How will the world of work have changed by 2020? That was the question I and other attendees were invited to consider at a panel discussion organised by City University's Centre for Performance at Work last night.
Not surprisingly, the relentless advance of technology was at the heart of the debate. One panellist doubted whether large organisations could continue to exist in their current form, and whether they would eventually be replaced by loose networks of workers. Another felt we would come to re-evaluate technology and the usefulness of its demands on our time, and harness it more efficiently to do fewer things better.

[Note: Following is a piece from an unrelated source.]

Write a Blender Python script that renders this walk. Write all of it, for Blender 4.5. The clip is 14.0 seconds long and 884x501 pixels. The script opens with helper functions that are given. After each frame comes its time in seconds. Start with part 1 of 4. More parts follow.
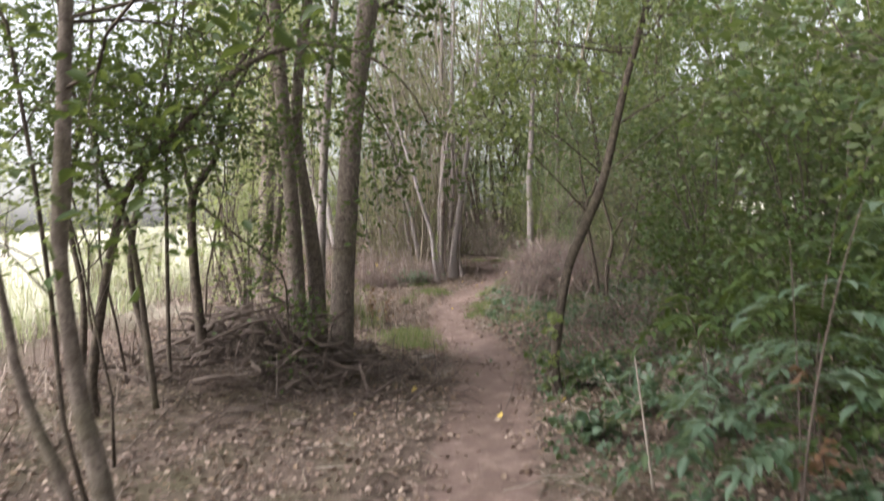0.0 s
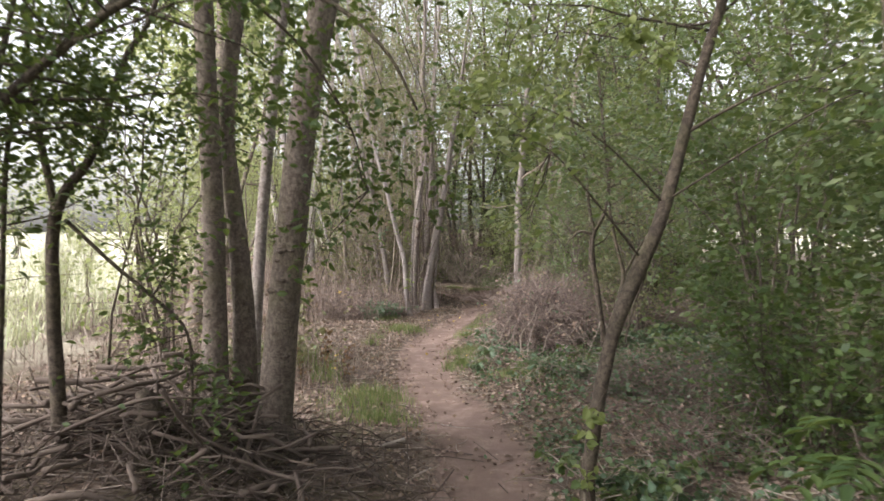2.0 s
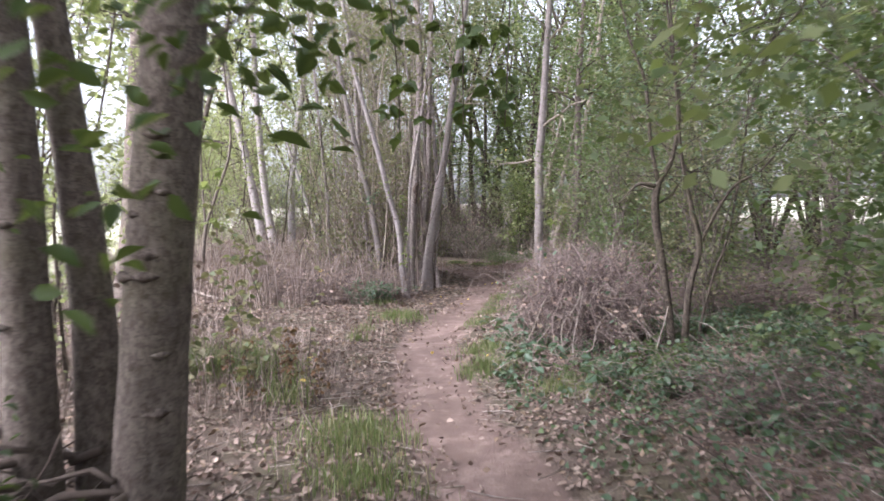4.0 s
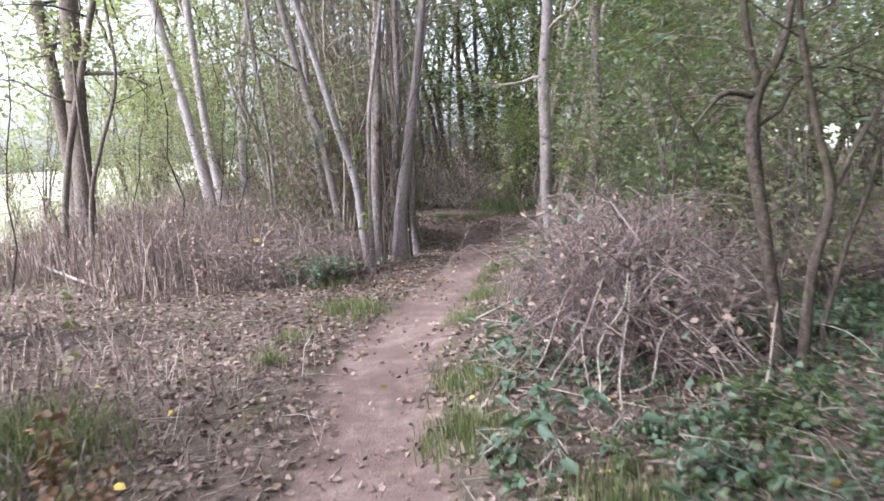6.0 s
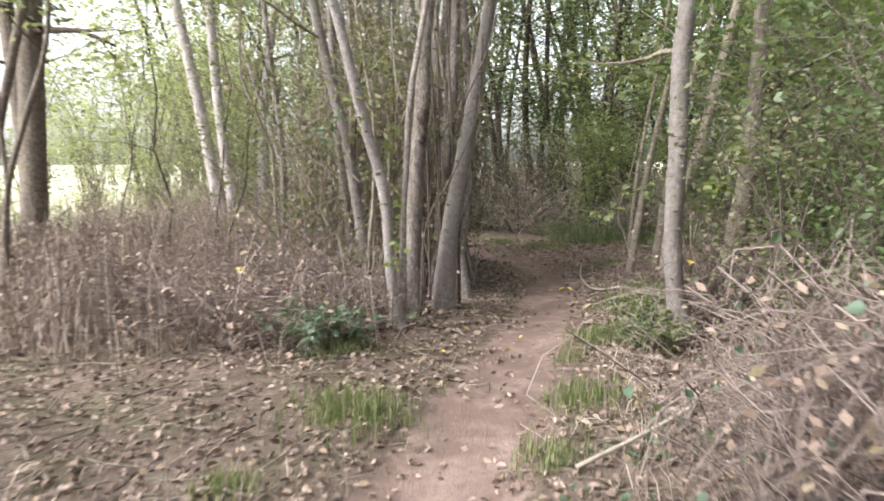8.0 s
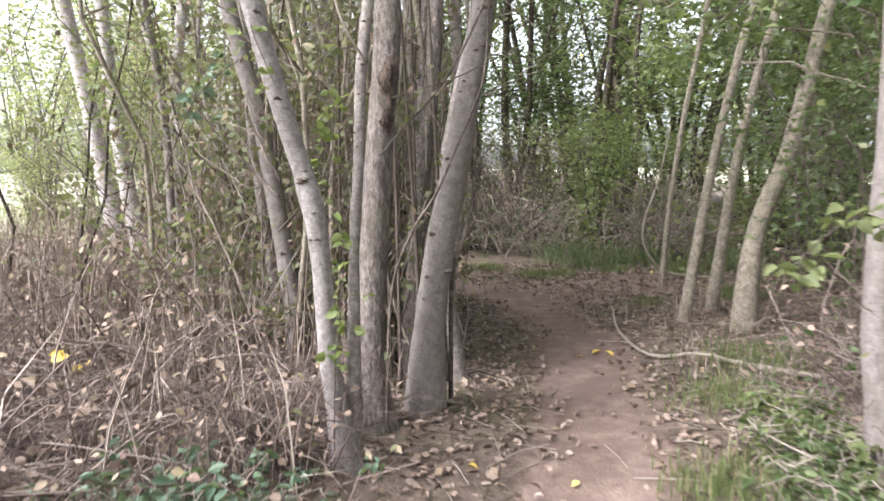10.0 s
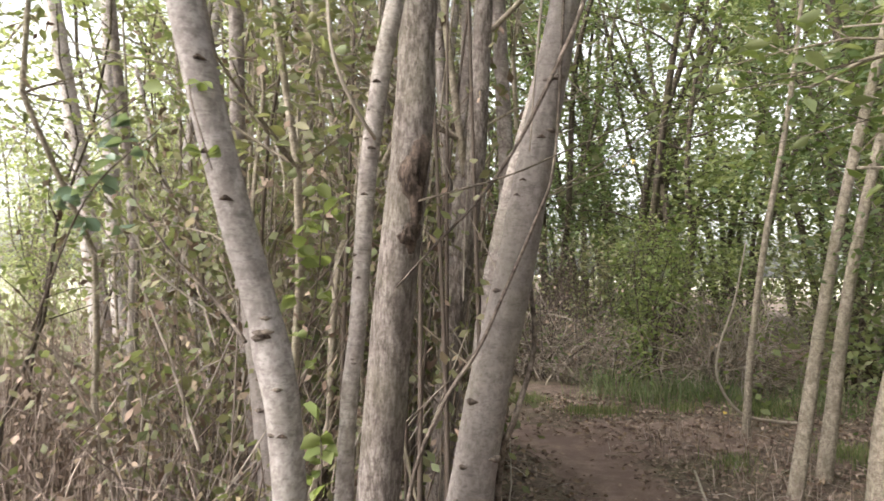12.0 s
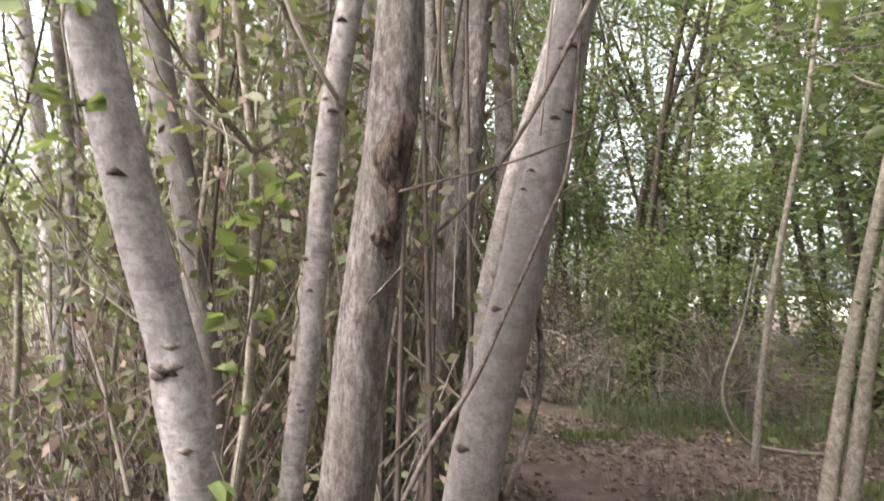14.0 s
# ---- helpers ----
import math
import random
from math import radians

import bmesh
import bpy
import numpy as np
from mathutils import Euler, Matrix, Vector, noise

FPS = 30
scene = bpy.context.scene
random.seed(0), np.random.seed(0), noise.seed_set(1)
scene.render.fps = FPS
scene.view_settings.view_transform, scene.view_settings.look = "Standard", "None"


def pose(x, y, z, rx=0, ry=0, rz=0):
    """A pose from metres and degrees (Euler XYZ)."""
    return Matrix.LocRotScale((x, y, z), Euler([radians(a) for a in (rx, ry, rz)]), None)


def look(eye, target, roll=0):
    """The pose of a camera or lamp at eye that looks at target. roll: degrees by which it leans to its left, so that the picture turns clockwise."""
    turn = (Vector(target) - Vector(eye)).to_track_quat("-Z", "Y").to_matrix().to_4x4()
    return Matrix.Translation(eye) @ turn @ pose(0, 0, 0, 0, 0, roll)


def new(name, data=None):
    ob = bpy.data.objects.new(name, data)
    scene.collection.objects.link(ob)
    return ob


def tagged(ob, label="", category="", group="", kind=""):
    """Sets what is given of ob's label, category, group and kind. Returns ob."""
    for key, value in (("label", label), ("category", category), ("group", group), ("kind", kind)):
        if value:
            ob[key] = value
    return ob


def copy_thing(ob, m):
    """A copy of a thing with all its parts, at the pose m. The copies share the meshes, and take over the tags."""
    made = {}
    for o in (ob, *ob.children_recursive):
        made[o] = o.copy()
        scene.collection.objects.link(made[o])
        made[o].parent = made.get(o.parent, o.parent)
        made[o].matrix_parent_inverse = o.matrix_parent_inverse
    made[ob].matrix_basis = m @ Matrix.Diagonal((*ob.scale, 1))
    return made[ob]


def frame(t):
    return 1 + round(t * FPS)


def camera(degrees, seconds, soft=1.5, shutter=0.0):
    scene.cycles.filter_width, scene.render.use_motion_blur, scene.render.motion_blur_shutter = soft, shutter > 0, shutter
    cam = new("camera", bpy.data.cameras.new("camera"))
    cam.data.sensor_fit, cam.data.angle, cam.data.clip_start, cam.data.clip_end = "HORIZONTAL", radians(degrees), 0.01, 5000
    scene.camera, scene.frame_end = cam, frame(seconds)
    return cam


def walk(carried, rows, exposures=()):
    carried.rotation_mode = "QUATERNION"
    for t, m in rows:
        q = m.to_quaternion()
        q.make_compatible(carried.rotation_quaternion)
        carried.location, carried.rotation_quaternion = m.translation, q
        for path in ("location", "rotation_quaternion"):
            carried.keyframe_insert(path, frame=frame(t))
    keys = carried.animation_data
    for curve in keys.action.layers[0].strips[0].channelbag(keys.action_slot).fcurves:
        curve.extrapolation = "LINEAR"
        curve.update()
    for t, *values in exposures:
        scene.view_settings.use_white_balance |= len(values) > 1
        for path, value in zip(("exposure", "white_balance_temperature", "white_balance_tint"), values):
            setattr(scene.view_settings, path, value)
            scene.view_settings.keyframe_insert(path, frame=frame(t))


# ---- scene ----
cam = camera(65.3, 14.0, soft=1.6, shutter=0.5)
PATH = [
    (0, (0.063, -5.362, 1.506), (-0.011, -3.367, 1.393), -2.7),
    (0.5, (0.092, -4.993, 1.597), (0.004, -2.995, 1.628), -2.0),
    (1, (0.053, -4.53, 1.661), (-0.066, -2.534, 1.64), -1.6),
    (1.5, (-0.078, -3.99, 1.672), (-0.09, -1.992, 1.599), -2.4),
    (2, (-0.084, -3.52, 1.612), (-0.068, -1.522, 1.547), -0.3),
    (2.5, (-0.273, -2.953, 1.429), (-0.233, -0.957, 1.547), -4.8),
    (2.7, (-0.288, -2.73, 1.419), (-0.205, -0.733, 1.351), -3.5),
    (4.8, (-0.055, -0.074, 1.438), (-0.051, 1.921, 1.296), -0.3),
    (5, (-0.004, 0.236, 1.448), (-0.002, 2.233, 1.333), -1.5),
    (5.5, (0.06, 0.818, 1.448), (0.182, 2.804, 1.247), -2.4),
    (6, (0.128, 1.41, 1.372), (0.151, 3.388, 1.072), -3.5),
    (6.5, (0.162, 2.007, 1.34), (0.155, 3.991, 1.089), -0.3),
    (7, (0.171, 2.592, 1.283), (0.055, 4.587, 1.189), 1.2),
    (7.2, (0.152, 2.823, 1.308), (-0.052, 4.803, 1.111), 0.0),
    (9.3, (-0.124, 5.521, 1.249), (-0.026, 7.5, 0.972), -0.9),
    (9.4, (-0.115, 5.624, 1.262), (-0.095, 7.612, 1.042), -2.1),
    (9.5, (-0.119, 5.743, 1.271), (-0.071, 7.731, 1.06), -0.2),
    (10, (-0.204, 6.281, 1.246), (-0.195, 8.267, 1.008), -0.5),
    (10.5, (-0.237, 6.641, 1.276), (-0.229, 8.639, 1.182), -0.7),
    (11, (-0.196, 6.93, 1.308), (-0.313, 8.925, 1.377), 0.7),
    (11.5, (-0.215, 7.156, 1.317), (-0.34, 9.151, 1.37), 2.3),
    (12, (-0.262, 7.352, 1.347), (-0.331, 9.35, 1.409), 0.8),
    (12.5, (-0.261, 7.479, 1.336), (-0.297, 9.478, 1.407), 0.2),
    (13, (-0.224, 7.67, 1.336), (-0.382, 9.662, 1.405), 3.9),
    (13.5, (-0.253, 7.764, 1.351), (-0.356, 9.752, 1.543), 1.5),
    (14, (-0.273, 7.808, 1.351), (-0.308, 9.806, 1.445), 1.9),
]
EXPOSURES = [(0.0, 1.68, 6450, 13), (2.7, 1.75, 6550, 12), (4.8, 2.07, 5600, 22), (6.5, 2.0, 5850, 13), (7.2, 1.96, 6350, 9), (9.3, 2.38, 6250, 10), (10.5, 2.32, 6100, 11), (11.5, 2.17, 6850, 8), (12.5, 2.27, 6550, 11), (14.0, 2.3, 6400, 13)]
walk(cam, [(t, look(eye, target, roll)) for t, eye, target, roll in PATH], EXPOSURES)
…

Yet another embraced the raw potential of change and access to information as a force for advancement (you can watch the mind-boggling but slightly terrifying presentation he showed us here – I'd like to know where all the stats are from but it is thought-provoking if nothing else).
The thought that stuck with me most, though, was of one panellist who expressed the hope that for more people work would come to be more about personal expression than just paying the bills.
Later at home I switched on the TV to find BBC1 tackling unemployment in two somewhat different ways. First came Famous, Rich and Jobless in which moderately well-known people pretended to be on the dole (why the corporation feels viewers can't understand society's problems without the insight of third-rate celebrities is anyone's guess).
Thankfully, that was followed by Jobless, a beautifully made film by the Bafta-winning documentary maker Brian Woods about ordinary people struggling to cope with redundancy. From the workers and families who occupied a Visteon factory in protest at the brutal axing of their jobs and redundancy pay, to a Scottish journalist cast on the scrapheap and the IT sales manager desperately trying to put a brave face on his lack of opportunities, Jobless painted a simple but powerful picture of the dignity we are ultimately afforded by our work.
It seemed to me that for all the seismic technological and economic changes going on around us, how we actually feel about our work is still crucial. Hopefully we won't lose sight of that in 10 years' time or beyond. Do you agree?